• _What you are asked to do_: Reproduce all the lines below exactly and omit the images.

• _Data provided_:
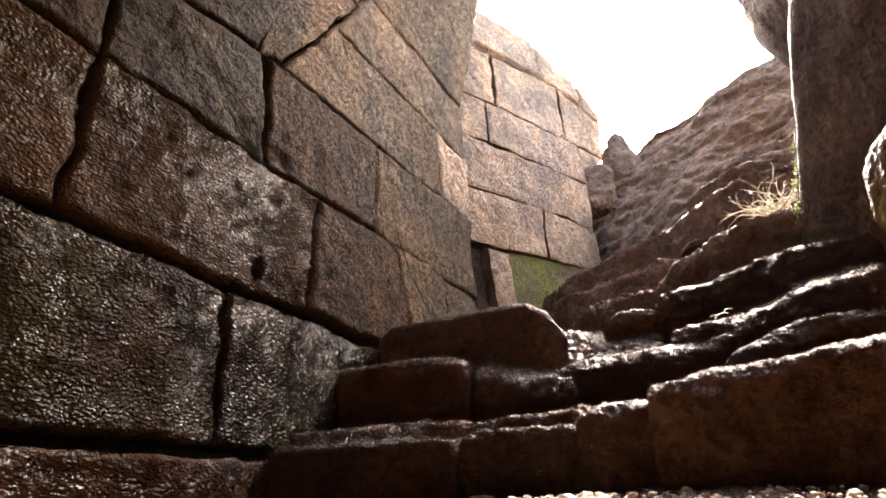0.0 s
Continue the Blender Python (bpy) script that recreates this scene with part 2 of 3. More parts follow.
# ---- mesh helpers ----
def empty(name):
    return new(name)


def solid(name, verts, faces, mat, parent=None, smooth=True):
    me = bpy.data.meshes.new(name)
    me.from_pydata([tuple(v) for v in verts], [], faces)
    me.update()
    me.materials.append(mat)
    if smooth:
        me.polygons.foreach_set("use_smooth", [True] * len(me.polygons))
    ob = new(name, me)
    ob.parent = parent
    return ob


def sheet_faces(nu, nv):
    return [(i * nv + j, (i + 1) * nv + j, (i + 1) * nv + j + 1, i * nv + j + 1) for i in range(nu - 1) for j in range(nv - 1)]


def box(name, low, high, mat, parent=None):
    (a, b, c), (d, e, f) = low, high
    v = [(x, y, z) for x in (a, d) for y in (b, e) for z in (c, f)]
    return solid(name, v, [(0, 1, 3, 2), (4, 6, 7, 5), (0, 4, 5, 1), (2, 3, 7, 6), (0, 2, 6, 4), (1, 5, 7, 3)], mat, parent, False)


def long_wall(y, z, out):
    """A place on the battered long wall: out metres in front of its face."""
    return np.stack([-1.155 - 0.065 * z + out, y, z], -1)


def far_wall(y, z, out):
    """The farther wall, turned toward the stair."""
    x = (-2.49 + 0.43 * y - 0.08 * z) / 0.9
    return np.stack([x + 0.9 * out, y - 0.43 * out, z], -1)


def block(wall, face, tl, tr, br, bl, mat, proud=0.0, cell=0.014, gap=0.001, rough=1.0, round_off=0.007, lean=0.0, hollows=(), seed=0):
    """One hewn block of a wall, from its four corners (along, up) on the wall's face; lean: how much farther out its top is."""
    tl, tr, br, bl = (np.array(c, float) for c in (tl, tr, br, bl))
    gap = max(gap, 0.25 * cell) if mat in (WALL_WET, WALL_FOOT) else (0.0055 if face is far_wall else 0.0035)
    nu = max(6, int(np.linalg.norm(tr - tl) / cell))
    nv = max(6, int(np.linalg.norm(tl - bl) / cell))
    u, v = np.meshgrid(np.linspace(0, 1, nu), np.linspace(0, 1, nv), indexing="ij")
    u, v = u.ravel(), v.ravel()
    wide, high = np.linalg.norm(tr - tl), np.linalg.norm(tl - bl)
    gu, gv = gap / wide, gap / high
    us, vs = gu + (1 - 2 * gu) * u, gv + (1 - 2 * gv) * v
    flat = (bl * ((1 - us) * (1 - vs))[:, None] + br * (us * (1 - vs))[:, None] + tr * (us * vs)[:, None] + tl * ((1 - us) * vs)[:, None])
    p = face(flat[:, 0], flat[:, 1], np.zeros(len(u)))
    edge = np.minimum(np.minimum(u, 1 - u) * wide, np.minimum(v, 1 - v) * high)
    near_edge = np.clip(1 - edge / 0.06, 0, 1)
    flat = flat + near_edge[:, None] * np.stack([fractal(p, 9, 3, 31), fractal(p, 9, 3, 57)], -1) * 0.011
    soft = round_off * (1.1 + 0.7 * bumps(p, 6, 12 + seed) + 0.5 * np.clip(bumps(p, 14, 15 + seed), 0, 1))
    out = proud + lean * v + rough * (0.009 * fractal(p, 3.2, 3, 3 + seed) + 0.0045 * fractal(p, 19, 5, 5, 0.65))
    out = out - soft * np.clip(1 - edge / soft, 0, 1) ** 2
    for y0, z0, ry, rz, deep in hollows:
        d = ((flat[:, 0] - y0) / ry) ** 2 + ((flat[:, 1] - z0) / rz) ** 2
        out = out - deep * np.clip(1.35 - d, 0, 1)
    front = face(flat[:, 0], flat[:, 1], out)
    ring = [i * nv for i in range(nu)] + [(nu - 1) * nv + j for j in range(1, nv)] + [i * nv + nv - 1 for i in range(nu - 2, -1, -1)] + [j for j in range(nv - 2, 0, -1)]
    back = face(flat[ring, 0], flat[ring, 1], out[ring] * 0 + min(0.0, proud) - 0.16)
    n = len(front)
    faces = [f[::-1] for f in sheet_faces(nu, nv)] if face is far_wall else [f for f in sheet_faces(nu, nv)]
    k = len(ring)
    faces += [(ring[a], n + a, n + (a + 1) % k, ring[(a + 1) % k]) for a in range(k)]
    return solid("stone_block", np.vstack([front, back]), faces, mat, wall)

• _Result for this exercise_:
0.0 s
Continue the Blender Python (bpy) script that recreates this scene with part 2 of 3. More parts follow.
# ---- mesh helpers ----
def empty(name):
    return new(name)


def solid(name, verts, faces, mat, parent=None, smooth=True):
    me = bpy.data.meshes.new(name)
    me.from_pydata([tuple(v) for v in verts], [], faces)
    me.update()
    me.materials.append(mat)
    if smooth:
        me.polygons.foreach_set("use_smooth", [True] * len(me.polygons))
    ob = new(name, me)
    ob.parent = parent
    return ob


def sheet_faces(nu, nv):
    return [(i * nv + j, (i + 1) * nv + j, (i + 1) * nv + j + 1, i * nv + j + 1) for i in range(nu - 1) for j in range(nv - 1)]


def box(name, low, high, mat, parent=None):
    (a, b, c), (d, e, f) = low, high
    v = [(x, y, z) for x in (a, d) for y in (b, e) for z in (c, f)]
    return solid(name, v, [(0, 1, 3, 2), (4, 6, 7, 5), (0, 4, 5, 1), (2, 3, 7, 6), (0, 2, 6, 4), (1, 5, 7, 3)], mat, parent, False)


def long_wall(y, z, out):
    """A place on the battered long wall: out metres in front of its face."""
    return np.stack([-1.155 - 0.065 * z + out, y, z], -1)


def far_wall(y, z, out):
    """The farther wall, turned toward the stair."""
    x = (-2.49 + 0.43 * y - 0.08 * z) / 0.9
    return np.stack([x + 0.9 * out, y - 0.43 * out, z], -1)


def block(wall, face, tl, tr, br, bl, mat, proud=0.0, cell=0.014, gap=0.001, rough=1.0, round_off=0.007, lean=0.0, hollows=(), seed=0):
    """One hewn block of a wall, from its four corners (along, up) on the wall's face; lean: how much farther out its top is."""
    tl, tr, br, bl = (np.array(c, float) for c in (tl, tr, br, bl))
    gap = max(gap, 0.25 * cell) if mat in (WALL_WET, WALL_FOOT) else (0.0055 if face is far_wall else 0.0035)
    nu = max(6, int(np.linalg.norm(tr - tl) / cell))
    nv = max(6, int(np.linalg.norm(tl - bl) / cell))
    u, v = np.meshgrid(np.linspace(0, 1, nu), np.linspace(0, 1, nv), indexing="ij")
    u, v = u.ravel(), v.ravel()
    wide, high = np.linalg.norm(tr - tl), np.linalg.norm(tl - bl)
    gu, gv = gap / wide, gap / high
    us, vs = gu + (1 - 2 * gu) * u, gv + (1 - 2 * gv) * v
    flat = (bl * ((1 - us) * (1 - vs))[:, None] + br * (us * (1 - vs))[:, None] + tr * (us * vs)[:, None] + tl * ((1 - us) * vs)[:, None])
    p = face(flat[:, 0], flat[:, 1], np.zeros(len(u)))
    edge = np.minimum(np.minimum(u, 1 - u) * wide, np.minimum(v, 1 - v) * high)
    near_edge = np.clip(1 - edge / 0.06, 0, 1)
    flat = flat + near_edge[:, None] * np.stack([fractal(p, 9, 3, 31), fractal(p, 9, 3, 57)], -1) * 0.011
    soft = round_off * (1.1 + 0.7 * bumps(p, 6, 12 + seed) + 0.5 * np.clip(bumps(p, 14, 15 + seed), 0, 1))
    out = proud + lean * v + rough * (0.009 * fractal(p, 3.2, 3, 3 + seed) + 0.0045 * fractal(p, 19, 5, 5, 0.65))
    out = out - soft * np.clip(1 - edge / soft, 0, 1) ** 2
    for y0, z0, ry, rz, deep in hollows:
        d = ((flat[:, 0] - y0) / ry) ** 2 + ((flat[:, 1] - z0) / rz) ** 2
        out = out - deep * np.clip(1.35 - d, 0, 1)
    front = face(flat[:, 0], flat[:, 1], out)
    ring = [i * nv for i in range(nu)] + [(nu - 1) * nv + j for j in range(1, nv)] + [i * nv + nv - 1 for i in range(nu - 2, -1, -1)] + [j for j in range(nv - 2, 0, -1)]
    back = face(flat[ring, 0], flat[ring, 1], out[ring] * 0 + min(0.0, proud) - 0.16)
    n = len(front)
    faces = [f[::-1] for f in sheet_faces(nu, nv)] if face is far_wall else [f for f in sheet_faces(nu, nv)]
    k = len(ring)
    faces += [(ring[a], n + a, n + (a + 1) % k, ring[(a + 1) % k]) for a in range(k)]
    return solid("stone_block", np.vstack([front, back]), faces, mat, wall)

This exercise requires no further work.